Economy

Mining giants have underestimated the lithium wave

WHILE the market for electric-battery materials was booming, one group of investors stayed on the sidelines: mining giants.

That seems surprising. Firms such as Anglo American Plc, BHP Group, Glencore Plc, Rio Tinto Group, and Vale SA got where they are today by spotting whatever commodities would see strong demand and weak supply in future, scouring the world for the best resources, and watching the money roll in.

A decade ago, the likes of lithium, cobalt, and graphite were minor materials, affected less by electric vehicles than the markets for lubricants, drill-bits, and smelting equipment. Nowadays, battery demand is so intense that rising prices risk holding back the energy transition, and major industrial consumers are rushing to lock down supplies. There are few better ways to finance the multibillion-dollar investments needed to decarbonize our economies than letting the balance sheets of giant companies loose on the problem — so where have the major miners been?

Mostly absent from the scene.

Anglo American, BHP and Vale have shown no interest in battery materials beyond their existing suite of elements, with the first two notably cool on the prospects for lithium in particular. Glencore invested this month in an electric-battery recycling business, but has shown no interest in digging up fresh supplies. Only Rio Tinto has made efforts to drill for the commodity, with a deposit rich in borates (a product it already mines) whose license was canceled last year by the Serbian government.

Recent dealmaking suggests they may have underestimated lithium’s potential. The merger announced last week between Allkem Ltd. and Livent Corp. will create a business that would have had $1.2 billion of earnings before interest, tax, depreciation and amortization (Ebitda) last year, on an impressive 63% margin. Combined, the two will almost certainly boast a market capitalization north of $10 billion, the fifth lithium miner to reach that level. Albemarle Corp. and Tianqi Lithium Corp. have been repeatedly turned down in recent months in offers for Australian early-stage producers.

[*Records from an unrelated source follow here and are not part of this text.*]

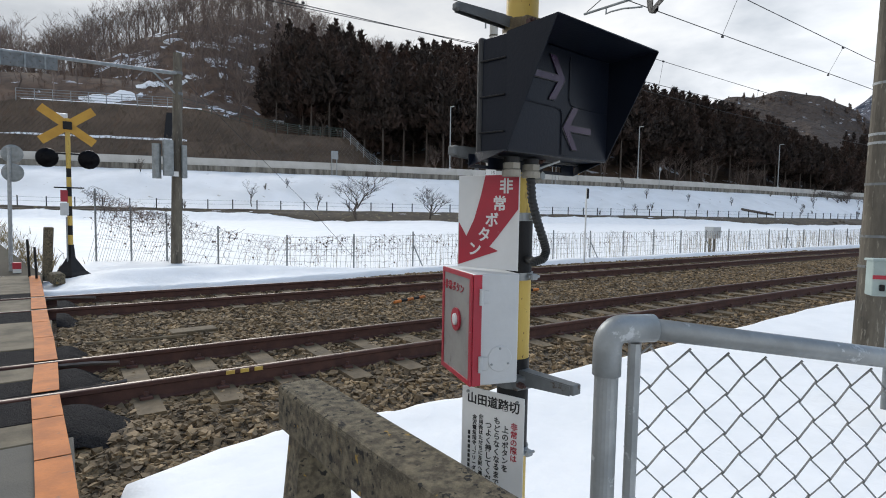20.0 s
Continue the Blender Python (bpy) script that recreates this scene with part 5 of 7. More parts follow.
strip("road_near", -16, -1.02, -6.6, -0.91, -0.012, ASPHALT, "worn grey asphalt of the crossing road", th=0.3)
for a, b, mt, nm in ((-1.02, -0.62, CROSS_SLAB, "crossing_slab"), (-0.62, R1 - 0.05, ASPHALT_NEW, "asphalt_infill"), (R1 + 0.10, 0.52, ASPHALT_NEW, "asphalt_infill"), (0.52, R2 - 0.10, CROSS_SLAB, "crossing_slab"),
                     (R2 + 0.05, 1.75, ASPHALT_NEW, "asphalt_infill"), (1.75, 3.35, CROSS_SLAB, "crossing_slab"), (3.35, R3 - 0.05, ASPHALT_NEW, "asphalt_infill"), (R3 + 0.10, R4 - 0.10, CROSS_SLAB, "crossing_slab"),
                     (R4 + 0.05, 6.1, ASPHALT_NEW, "asphalt_infill"), (6.1, 8.9, CROSS_SLAB, "crossing_slab")):
    strip(nm, a, b - 0.012, RX0, line_x((a + b) / 2) - 0.01, -0.006 + rng.uniform(-0.003, 0.003), mt, "worn crossing panel between the rails", th=0.16)
for ya, s in ((R1, 1), (R2, -1), (R3, 1), (R4, -1)):
    g = thing("guard_rail", (-3, ya + s * 0.075, -0.1), "flared steel guard rail ending at the crossing's edge", "guard rail", "crossing guard rails")
    bm = B()
    tube(bm, [(RX0, ya + s * 0.085, -0.03), (-1.0, ya + s * 0.085, -0.03), (-0.75, ya + s * 0.12, -0.03), (-0.52, ya + s * 0.20, -0.035)], 0.022, 6)
    part("bar", bm, RAIL_TOP, g)
# orange edge line, painted panel by panel
for a, b in ((-1.35, -0.62), (-0.60, R1 - 0.06), (R1 + 0.08, R2 - 0.08), (R2 + 0.06, 2.2), (2.22, 3.2), (3.22, R3 - 0.06), (R3 + 0.08, R4 - 0.08), (R4 + 0.06, 7.0), (7.02, 8.7), (-3.0, -1.37)):
    d0, d1 = line_x(a) + 1.02, line_x(b) + 1.02
    bm = B()
    vs = [bm.verts.new((-1.195 + d0, a, 0.004)), bm.verts.new((-1.02 + d0, a, 0.004)), bm.verts.new((-1.02 + d1, b, 0.004)), bm.verts.new((-1.195 + d1, b, 0.004))]
    f = bm.faces.new(vs)
    r_ = bmesh.ops.extrude_face_region(bm, geom=[f])
    bmesh.ops.translate(bm, verts=[v for v in r_["geom"] if isinstance(v, bmesh.types.BMVert)], vec=(0, 0, 0.004))
    bmesh.ops.recalc_face_normals(bm, faces=bm.faces)
    tagged(link("orange_line", bm, ORANGE), "faded orange edge line of the crossing", "road marking", kind="structure")
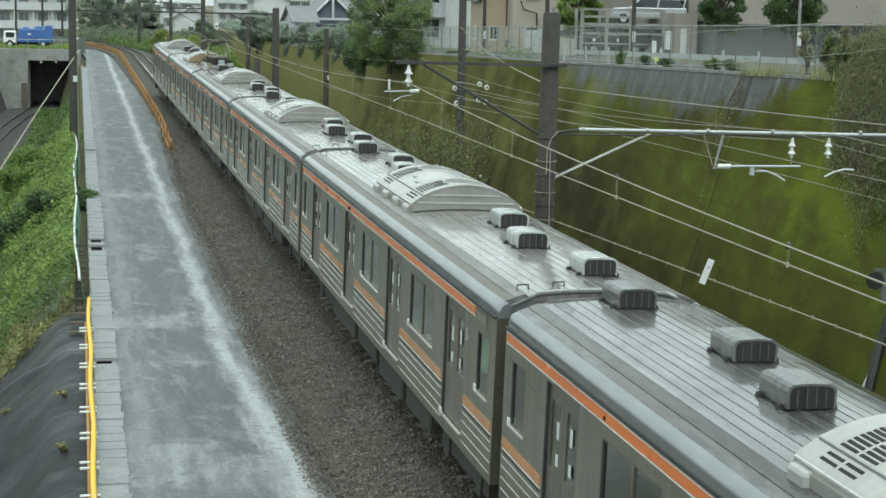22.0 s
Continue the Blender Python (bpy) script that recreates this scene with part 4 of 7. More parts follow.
        part("fan_mesh", disc, M["fan_dark"], ac, "brown grey round fan mesh")
        if not panto:
            part("fan_rib", Build().tube([lay(0.98 * k / 4, 0.013, math.pi / 2) for k in range(-4, 5)], 0.011, 6), M["ac_bright"], ac)
    for sx in (-1, 1):
        for i in range(4):
            yy = ya + 0.26 + i * (yb - ya - 0.5) / 3
            bx = Build().box(sx * 0.985 - 0.075, yy - 0.18, 3.53, sx * 0.985 + 0.075, yy + 0.18, 3.715)
            bevel(part("casing_latch", bx, M["ac_white"], ac, "pale moulded latch cover"), 0.05, 2)
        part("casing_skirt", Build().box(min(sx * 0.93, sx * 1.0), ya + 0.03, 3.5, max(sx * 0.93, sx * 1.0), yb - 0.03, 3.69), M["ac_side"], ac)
    for x, dy in ((-0.60, -0.35), (-0.52, 0.25)):
        z, a = on_dome(x)
        mm = Matrix.Translation((x, (ya + yb) / 2 + dy, z)) @ Matrix.Rotation(radians(-22), 4, "Y")
        part("data_plate", Build().box(-0.03, -0.09, -0.01, 0.03, 0.09, 0.006, mm), M["ac_grey"], ac)
        part("plate_mark", Build().box(-0.022, -0.07, 0.0, 0.022, -0.01, 0.008, mm).box(-0.022, 0.01, 0.0, 0.0, 0.07, 0.008, mm), M["grille"], ac)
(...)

That gives the lie to one argument frequently made by major mining companies (and repeated, to be sure, by this columnist): That battery elements simply constitute too small a market for a materials giant to bother with. Within just a few years, most potential takeover targets in the lithium space have gone from being too small to attract attention to being too large to digest. The most bruising battle currently under way in the mining industry, Glencore’s offer for Canada’s Teck Resources Ltd., involves a target whose enterprise value and Ebitda are in the same ballpark as the big four lithium miners.

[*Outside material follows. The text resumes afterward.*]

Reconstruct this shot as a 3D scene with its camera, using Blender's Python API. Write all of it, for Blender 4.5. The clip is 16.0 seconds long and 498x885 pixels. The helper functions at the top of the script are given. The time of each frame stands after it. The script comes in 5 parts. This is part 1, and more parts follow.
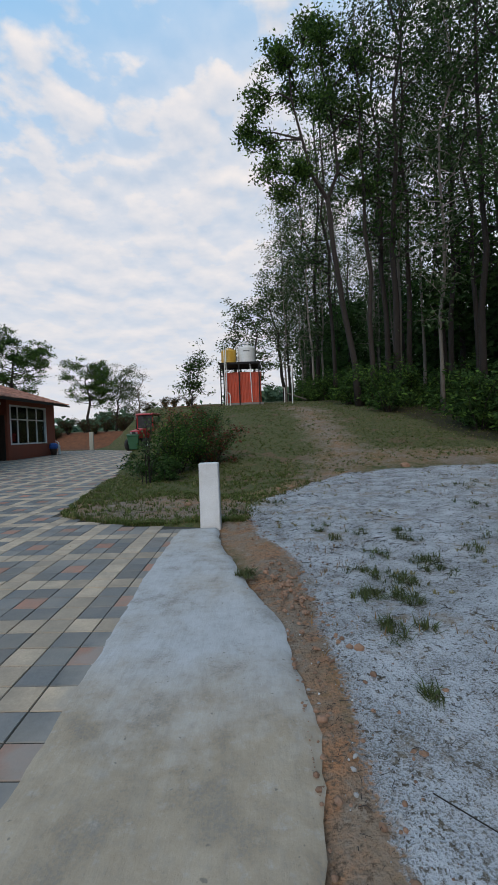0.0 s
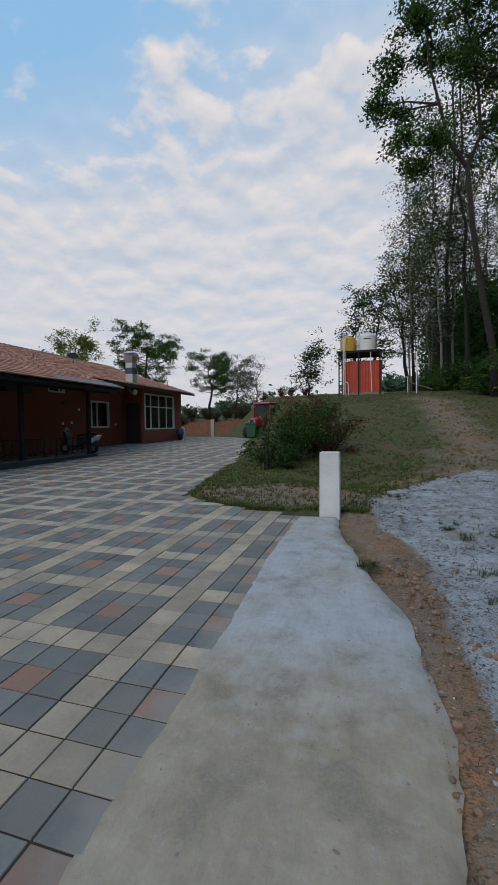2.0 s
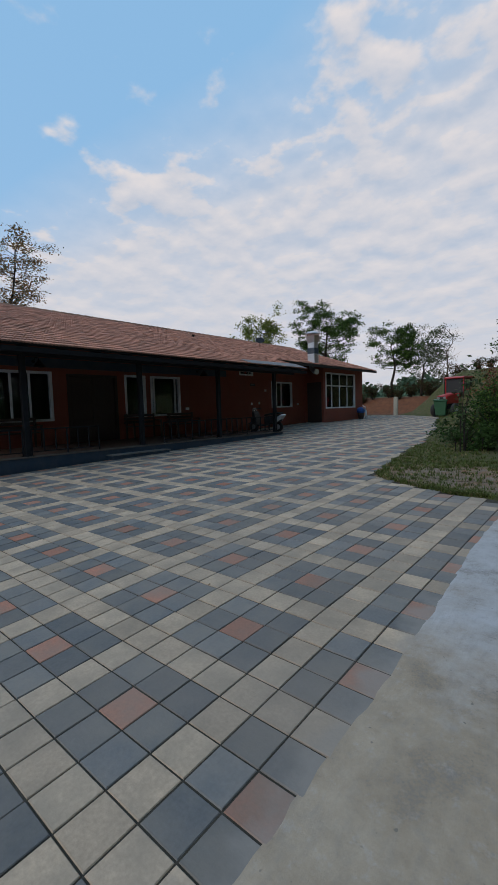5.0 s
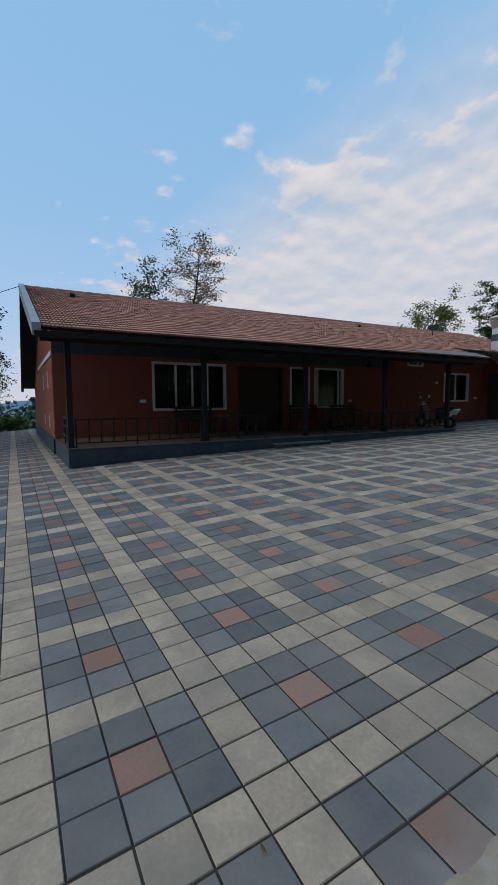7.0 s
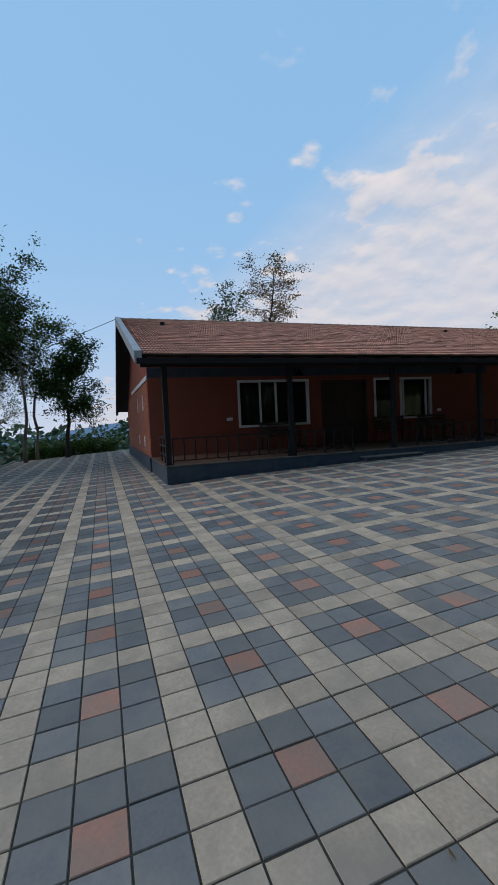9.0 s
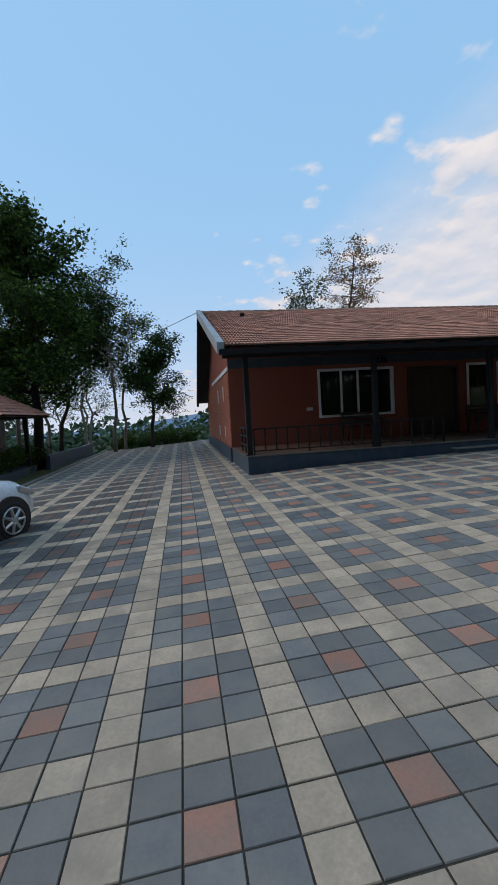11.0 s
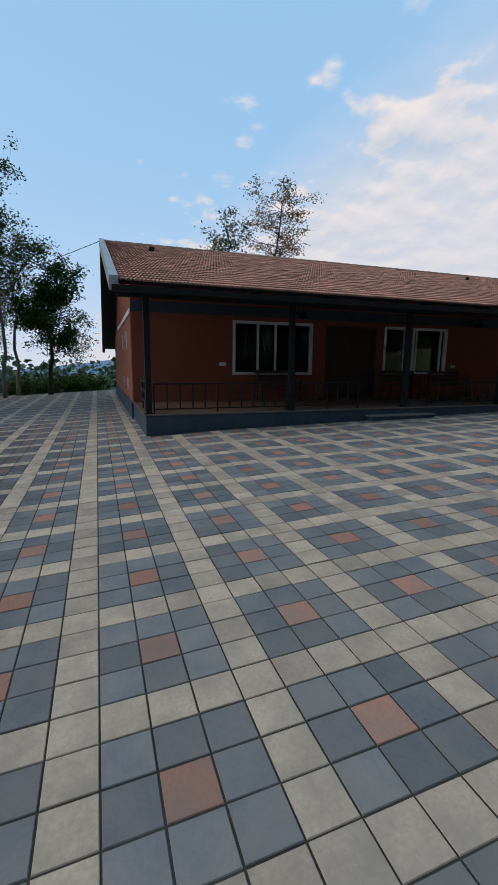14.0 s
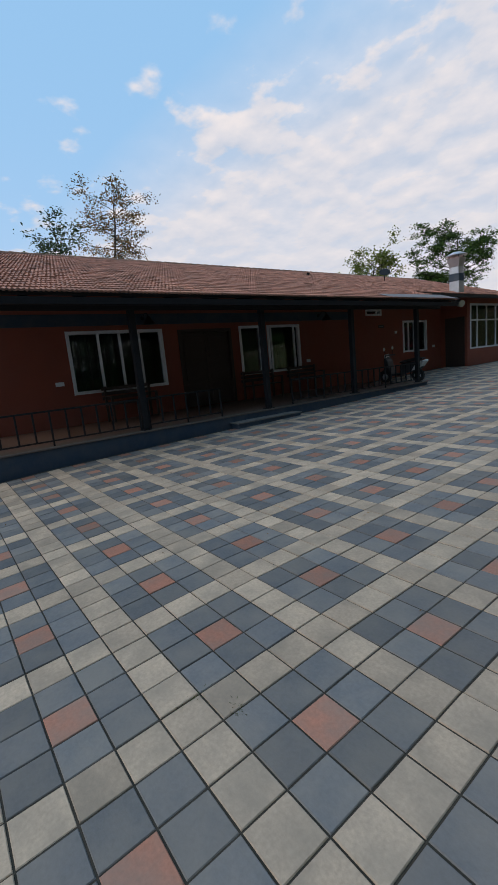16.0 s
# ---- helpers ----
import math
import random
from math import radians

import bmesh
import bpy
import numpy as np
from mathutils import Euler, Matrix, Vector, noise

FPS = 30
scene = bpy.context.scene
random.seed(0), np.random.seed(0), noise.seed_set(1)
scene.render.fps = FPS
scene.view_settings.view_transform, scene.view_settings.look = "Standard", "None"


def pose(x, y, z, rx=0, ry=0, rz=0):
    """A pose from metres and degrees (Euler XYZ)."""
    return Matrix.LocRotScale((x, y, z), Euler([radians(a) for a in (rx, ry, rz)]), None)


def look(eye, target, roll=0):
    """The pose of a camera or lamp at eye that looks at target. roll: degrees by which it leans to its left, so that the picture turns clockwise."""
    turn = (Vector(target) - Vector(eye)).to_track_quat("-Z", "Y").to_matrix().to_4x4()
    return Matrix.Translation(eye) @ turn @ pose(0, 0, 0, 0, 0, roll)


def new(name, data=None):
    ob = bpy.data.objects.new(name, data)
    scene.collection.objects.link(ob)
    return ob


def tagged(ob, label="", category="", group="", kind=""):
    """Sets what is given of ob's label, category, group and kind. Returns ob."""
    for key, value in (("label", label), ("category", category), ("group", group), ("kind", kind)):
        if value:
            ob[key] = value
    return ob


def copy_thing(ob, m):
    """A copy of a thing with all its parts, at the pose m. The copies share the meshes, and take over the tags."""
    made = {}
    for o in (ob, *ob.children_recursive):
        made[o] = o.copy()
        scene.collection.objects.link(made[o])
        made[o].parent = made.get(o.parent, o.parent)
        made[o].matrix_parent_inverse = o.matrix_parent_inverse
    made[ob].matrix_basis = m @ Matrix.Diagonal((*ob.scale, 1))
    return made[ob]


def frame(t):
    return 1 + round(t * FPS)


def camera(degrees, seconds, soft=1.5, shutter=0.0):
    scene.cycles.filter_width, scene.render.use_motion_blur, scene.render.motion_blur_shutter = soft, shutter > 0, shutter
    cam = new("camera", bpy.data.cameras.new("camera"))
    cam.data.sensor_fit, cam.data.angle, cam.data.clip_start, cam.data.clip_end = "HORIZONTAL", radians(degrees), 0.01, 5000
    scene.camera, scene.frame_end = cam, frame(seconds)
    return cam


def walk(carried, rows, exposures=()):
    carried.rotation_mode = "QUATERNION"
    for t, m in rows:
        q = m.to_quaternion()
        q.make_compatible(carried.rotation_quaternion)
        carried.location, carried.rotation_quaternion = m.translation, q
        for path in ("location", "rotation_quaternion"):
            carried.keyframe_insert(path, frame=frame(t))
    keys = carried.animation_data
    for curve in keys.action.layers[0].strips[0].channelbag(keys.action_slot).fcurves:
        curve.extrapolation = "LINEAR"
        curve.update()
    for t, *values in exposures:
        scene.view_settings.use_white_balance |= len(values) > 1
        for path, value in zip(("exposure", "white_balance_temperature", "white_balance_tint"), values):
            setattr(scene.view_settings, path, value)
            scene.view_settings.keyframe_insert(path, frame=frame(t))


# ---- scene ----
cam = camera(60.2, 16.0, 1.0)
PATH = [
    (0, (-0.84, 0.143, 1.478), (-0.907, 2.141, 1.433), -2.1),
    (0.5, (-0.863, 0.131, 1.476), (-1.003, 2.125, 1.427), -1.6),
    (1, (-0.903, 0.122, 1.468), (-1.179, 2.103, 1.413), -0.9),
    (1.5, (-0.908, 0.101, 1.478), (-1.346, 2.051, 1.407), -0.8),
    (2, (-0.94, 0.1, 1.459), (-1.526, 2.011, 1.38), -0.7),
    (2.5, (-0.956, 0.094, 1.456), (-1.666, 1.961, 1.371), -0.7),
    (3, (-0.99, 0.097, 1.454), (-1.801, 1.922, 1.347), -0.5),
    (3.5, (-1.019, 0.092, 1.45), (-1.96, 1.851, 1.312), -0.4),
    (3.7, (-1.036, 0.095, 1.438), (-2.023, 1.829, 1.291), -0.5),
    (5.8, (-1.115, -0.004, 1.455), (-2.609, 1.316, 1.293), -1.2),
    (6, (-1.139, -0.012, 1.45), (-2.68, 1.251, 1.283), -0.9),
    (6.5, (-1.165, -0.034, 1.449), (-2.809, 1.091, 1.27), -0.9),
    (7, (-1.176, -0.077, 1.448), (-2.922, 0.882, 1.264), -0.4),
    (7.5, (-1.15, -0.126, 1.443), (-2.977, 0.67, 1.268), -1.0),
    (8, (-1.134, -0.203, 1.46), (-2.989, 0.527, 1.298), -1.3),
    (8.5, (-1.181, -0.295, 1.464), (-3.054, 0.39, 1.324), -1.9),
    (9, (-1.203, -0.421, 1.451), (-3.093, 0.224, 1.348), -2.8),
    (9.5, (-1.212, -0.499, 1.449), (-3.118, 0.098, 1.356), -3.0),
    (10, (-1.24, -0.547, 1.445), (-3.189, -0.106, 1.364), -2.7),
    (10.2, (-1.246, -0.562, 1.452), (-3.207, -0.183, 1.364), -2.2),
    (12.3, (-1.583, -0.327, 1.438), (-3.559, -0.095, 1.233), -4.5),
    (12.5, (-1.63, -0.281, 1.449), (-3.605, -0.064, 1.223), -4.3),
    (13, (-1.815, -0.17, 1.458), (-3.767, 0.164, 1.175), -2.8),
    (13.5, (-2.12, -0.084, 1.483), (-3.985, 0.548, 1.135), 0.6),
    (14, (-2.325, 0.06, 1.499), (-4.182, 0.711, 1.144), 0.5),
    (14.5, (-2.56, 0.242, 1.551), (-4.429, 0.853, 1.188), -0.4),
    (15, (-2.795, 0.405, 1.572), (-4.62, 1.133, 1.207), -0.2),
    (15.5, (-3.072, 0.624, 1.592), (-4.685, 1.749, 1.226), -2.2),
    (16, (-3.308, 0.87, 1.565), (-4.902, 2.024, 1.209), -5.5),
]
walk(cam, [(t, look(eye, target, roll)) for t, eye, target, roll in PATH],
     [(0, 0.04, 7000, 13), (1.5, -0.1, 7000, 14), (3.5, -0.2, 6950, 14), (7, -0.18, 6850, 15), (9, -0.15, 6800, 15), (10.2, -0.07, 6850, 15), (12.5, 0.03, 7150, 15), (14.5, -0.02, 7100, 16), (16, 0.0, 7050, 16)])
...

There are valid reasons why the big end of town remains wary of lithium. Many of the largest players are out of the question as M&A targets. China’s Tianqi and Ganfeng Lithium Group Co. are off-limits thanks to laws barring foreign investment in mining, while Sociedad Quimica y Minera de Chile SA, or SQM, is also a hard target given large stakes controlled by Tianqi and its former chairman Juan Ponce Lerou.

You can add to that the fact that the lithium market itself is small and volatile. Chinese prices of lithium carbonate have fallen by about two-thirds over the past six months, though they linger about 50% above 10-year average levels. The viability of developing new mines depends on whether the world remains in deficit over the next decade — a situation that would be good for producers, since it would push up prices — or slips into surplus, crashing the value of investments.

Still, the reluctance of major mining companies to get involved in the biggest growth market for materials this decade represents a paucity of vision. Lithium carbonate demand is likely to quadruple by 2030 to more than three million metric tons annually, representing a $90-billion market at current prices. It should grow yet further over the coming decades, as the energy transition gathers pace.

One way to solve the immaturity of the market — the most fundamental factor that diversified miners point to in justifying their doubts — is precisely for larger companies to get involved. At present, no players in the lithium space have the financial capacity to invest against the grain, spending more when prices are low and less when they’re high.

However, that capability is precisely what ensures the world has relatively stable markets in commodities from crude oil to copper and iron ore. The large balance sheets of Saudi Arabian Oil Co., BHP, Glencore, and others help to shave the peaks and troughs from the inevitable cycle of commodity prices.

If they want to see lithium become a commodity with similar abilities to churn out reliable cash flows year after year, the biggest mining companies are going to need to get involved.